Das Vöglein flattert über Fraulis Kopf hinweg, Nanni springt in die Luft, landet auf der Abwasch. Der Vogel setzt sich hoch droben auf die Lampe, piepst aufgeregt herunter. Frauli reißt das Küchenfenster auf und redet auf den Vogel ein: „Komm, flieg hinaus. Schau einmal, da geht es hinaus. Na, kommt nur, trau dich.“ Die glaubt echt, der Vogel versteht sie!


Der Piepmatz flattert zum Fenster, dreht kurz davor wieder um, setzt sich wieder auf seinen Platz hoch droben über unseren Köpfen. Nanni ist total aus dem Häuschen. Frauli auch. Ich nicht.

„Komm nur, da geht es hinaus.“ Frauli zeigt zum Fenster. Sie schaut aus wie ein Fluglotse, der einen Hubschrauber einweist, so wie sie mit den Armen herumfuchtelt. Das hab ich letztens in einem Krimi gesehen.


„Ha, wir gehen hinaus, dann fliegt er wahrscheinlich weg.“ Frauli schnappt die strampelnde Nanni und trägt sie aus der Küche. Mich lässt sie sitzen. Komisch.


Der Vogel stutzt. Er schaut mich an. Ich schaue ihn an. Er kackt herunter, verfehlt mich nur knapp. Bevor ich mit ihm schimpfen kann zwitschert er belustigt herunter. Na warte! Ich fauche hinauf, so laut ich kann.

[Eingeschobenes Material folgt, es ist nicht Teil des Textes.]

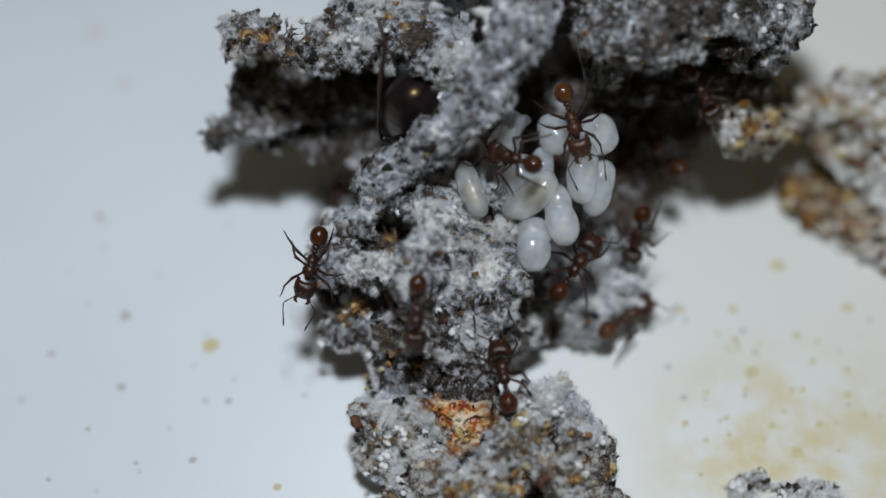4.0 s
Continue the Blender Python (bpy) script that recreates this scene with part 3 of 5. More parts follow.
SIDE_ARMS = [
    (13.5, 8.03, 7.46, 14.16, 7.75, 6.29, 1.05),
    (14.43, 8.26, 6.52, 16.48, 10.52, 4.68, 0.95),
    (16.23, 10.5, 4.49, 18.69, 11.13, 4.56, 0.9),
    (19, 10.68, 3.82, 20.89, 10.79, 3.9, 1.55),
    (20.43, 9.58, 2.38, 22.51, 7.73, 1.7, 2.1),
    (16.71, 8.41, 1.01, 18.85, 6.73, 0.08, 1.05),
    (19.13, 7.13, 0.23, 22.49, 5.22, 0.12, 1.45),
    (19.41, 10.26, 2.37, 19.41, 10.26, -0.2, 1.2),
    (20.96, 9.3, 2.3, 20.96, 9.3, -0.2, 1.75),
]
SIDE_PITS = [(16.63, 7.63, 4.31, 1.55), (17.83, 7.98, 4.06, 1.15), (15.88, 7.28, 5.78, 0.85)]
fungus("fungus_piece", "tan fungus piece with white bloom lying on the plaster", SIDE_ARMS, SIDE_PITS, M_SIDE, 15, 0.1, 12000, 700, 160, 0.55, pulps=140, pulp_size=1.7,
       patches=[(13.14, 4.22, 10.95, 1, 0.124), (16.14, 2.27, 9.59, 1.5, -0.155), (17.89, 0.84, 8.59, 1.5, -0.074), (16.89, 3.5, 10.45, 1, -0.124)],
       stains=[(14.04, 4.56, 11.2, 1.3), (17.89, 5.79, 12.06, 1.2), (15.27, 4.93, 11.45, 0.8), (16.64, 2.27, 9.59, 1.6), (15.89, 1.66, 9.16, 1.5), (17.39, 1.04, 8.73, 1.5), (18.64, 2.27, 9.59, 1)])

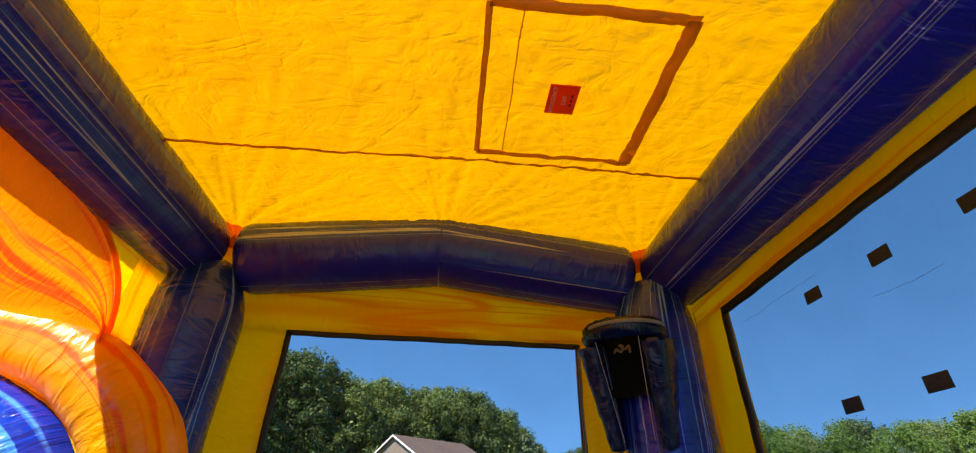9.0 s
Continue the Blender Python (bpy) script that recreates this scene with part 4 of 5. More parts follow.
hx, hy = bearing(-17.0, 34)
shrub("hedge", hx, hy, 5.4, 2.4, 2.6, 5, M_HEDGE, "tall clipped green hedge beside the house", boxy=True)
for i, (az, d, w, h, mat, bl, lab) in enumerate([
    (-12.4, 42, 1.5, 1.1, M_TUFT, True, "pale tuft of ornamental grass by the annex"), (-10.4, 42, 1.7, 1.0, M_TUFT, True, "pale tuft of ornamental grass by the annex"),
    (-7.9, 43, 1.8, 1.5, M_TUFT, True, "loose grey-green shrub in front of the house"), (-4.6, 41, 2.9, 2.05, M_LEAF_BRIGHT, False, "wide yellow-green shrub in front of the house"),
    (-1.6, 42, 1.5, 1.6, M_LEAF_BRIGHT, False, "rounded yellow-green shrub in front of the house"), (0.6, 41.5, 2.3, 2.3, M_LEAF_BRIGHT, False, "large round green shrub by the front door"),
    (1.9, 45, 1.8, 3.3, M_LEAF_BRIGHT, False, "tall conical evergreen by the front door"), (4.6, 48.0, 1.7, 3.3, M_LEAF, False, "tall dark evergreen shrub by the wall"),
    (6.2, 49, 2.6, 1.4, M_LEAF, False, "low dark shrub along the wall"), (7.9, 50, 2.8, 1.4, M_LEAF, False, "low dark shrub along the wall"), (9.6, 52, 2.8, 1.5, M_LEAF, False, "low dark shrub along the wall")]):
    x, y = bearing(az, d)
    shrub("shrub", x, y, w, w, h * (0.72 if h < 2.1 else 1.0), 30 + i, mat, lab, "shrubs in front of the house", blades=bl)
x, y = bearing(69.9, 25)
shrub("grass_tuft", x, y, 2.2, 1.6, 0.75, 61, M_TUFT, "clump of tall ornamental grass by the road", blades=True)
x, y = bearing(66.2, 60)
shrub("shrub", x, y, 2.6, 2.2, 2.2, 62, leafy("yellow_leaves", (0.2, 0.2, 0.03), (0.3, 0.28, 0.03), (0.34, 0.32, 0.06)), "yellow flowering bush by the far drive", "")
for i in range(22):
    az = 31 + i * 1.65
    x, y = bearing(az, 31.5 / math.cos(radians(az)) if az < 40 else min(41 + (az - 40) * 0.8, 55))
    shrub("undergrowth", x, y, 4.2, 3.0, rng.uniform(1.6, 3.2), 80 + i, rng.choice((M_LEAF_SUN, M_LEAF_SUN, M_LEAF_BRIGHT)), "leafy undergrowth below the trees", "undergrowth along the fence")

for i, az in enumerate((10.5, 12.5, 14.3, 16.2, 18.0, 19.8)):
    x, y = bearing(az, 76)
    shrub("undergrowth", x, y, 5.5, 3.0, 3.4 + 0.5 * (i % 2), 140 + i, M_LEAF, "dark leafy undergrowth below the woodland trees", "undergrowth along the lawn")

# planting bed in front of the house
bm = bmesh.new()
edge = []
for k in range(48):
    a = 2 * math.pi * k / 48
    az, d = -1.6 + 11.8 * math.cos(a), 43.6 + 2.6 * math.sin(a) + 0.34 * (11.8 * math.cos(a)) + 0.35 * math.sin(5 * a)
    x, y = bearing(az, d)
    edge.append(bm.verts.new((x, y, gz(x, y) + 0.07)))
bm.faces.new(edge)
bmesh.ops.triangulate(bm, faces=bm.faces[:])
tagged(finish("planting_bed", bm, plain("pale_mulch", (0.20, 0.165, 0.13), (0.30, 0.26, 0.21), 0.9, 6, 0.6)), "pale gravel planting bed in front of the house", "planting bed", kind="structure")

# far hill
bm = bmesh.new()
prev = None
for i in range(90):
    az = radians(20 + i * 0.9)
    row = []
    for j in range(10):
        d = 620 + j * 30
        hgt = 108 * (0.72 + 0.28 * math.sin((az - radians(38)) * 2.1)) * math.sin(math.pi / 2 * min(1, j / 8)) + 4 * noise.noise(Vector((az * 60, j * 0.9, 0))) * (j > 0)
        row.append(bm.verts.new((d * math.sin(az), d * math.cos(az), -2 + hgt)))
    if prev:
        for j in range(9):
            bm.faces.new((prev[j], row[j], row[j + 1], prev[j + 1]))
    prev = row
M_HILL = plain("far_woods", (0.03, 0.06, 0.045), (0.055, 0.09, 0.06), 0.9, 0.09, 1.0)
tagged(finish("far_hill", bm, M_HILL), "wooded hill on the far horizon", "hill", kind="structure")

# ---- the house ----
M_SIDING = plain("taupe_siding", (0.235, 0.195, 0.168), (0.265, 0.22, 0.19), 0.7, 3, 0.1)
M_SHINGLE = plain("brown_shingles", (0.095, 0.064, 0.050), (0.15, 0.106, 0.085), 0.9, 3, 0.5)
M_TRIM = plain("white_trim", (0.72, 0.72, 0.74), (0.8, 0.8, 0.8), 0.5, 5, 0.05)
M_SHUTTER = plain("dark_shutters", (0.012, 0.014, 0.02), (0.02, 0.022, 0.03), 0.5, 10, 0.1)
M_PANE, _n, _l, _p = shader("window_glass")
_p.inputs["Base Color"].default_value = (0.05, 0.06, 0.07, 1)
_p.inputs["Roughness"].default_value = 0.05
_p.inputs["Specular IOR Level"].default_value = 0.8
M_GREY = plain("grey_metal", (0.35, 0.36, 0.37), (0.42, 0.43, 0.44), 0.4, 10, 0.05, 0.5)
M_WOOD = plain("weathered_wood", (0.17, 0.155, 0.13), (0.27, 0.245, 0.21), 0.85, 12, 0.4)
M_STREET = plain("street_sign_green", (0.01, 0.16, 0.09), (0.012, 0.2, 0.11), 0.5, 10, 0.05)
M_CARPAINT = plain("white_car_paint", (0.7, 0.7, 0.72), (0.75, 0.75, 0.77), 0.25, 5, 0.02)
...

Frauli steckt den Kopf bei der Tür herein. „Ist er schon weg, Hanni?“ Im selben Moment flattert der Piepmatz beim Fenster hinaus. „Oh, bravo, kleiner Vogel!“ Frauli klatscht begeistert in die Hände, wobei ihr die Nanni auf den Boden plumpst. „Oh, entschuldige, Nanni.“ Frauli kichert. Die Nanni scheint alles andere als amüsiert zu sein, soweit ich das beurteilen kann. „Schau einmal, Nanni, kriegst ein Wursti. Das ist viel besser als ein Vogerl.“


Ich sehe der Nanni an, dass sie noch total sauer auf Frauli ist. Beim Anblick der Wurst entspannt sich ihr Gesicht jedoch und sie umschmust schnurrend Fraulis Beine. Ha, die ist aber leicht um den Finger zu wickeln. Da hätte Frauli bei mir keine Chance. Wenn ich vieles bin, aber bestechlich bin ich nicht.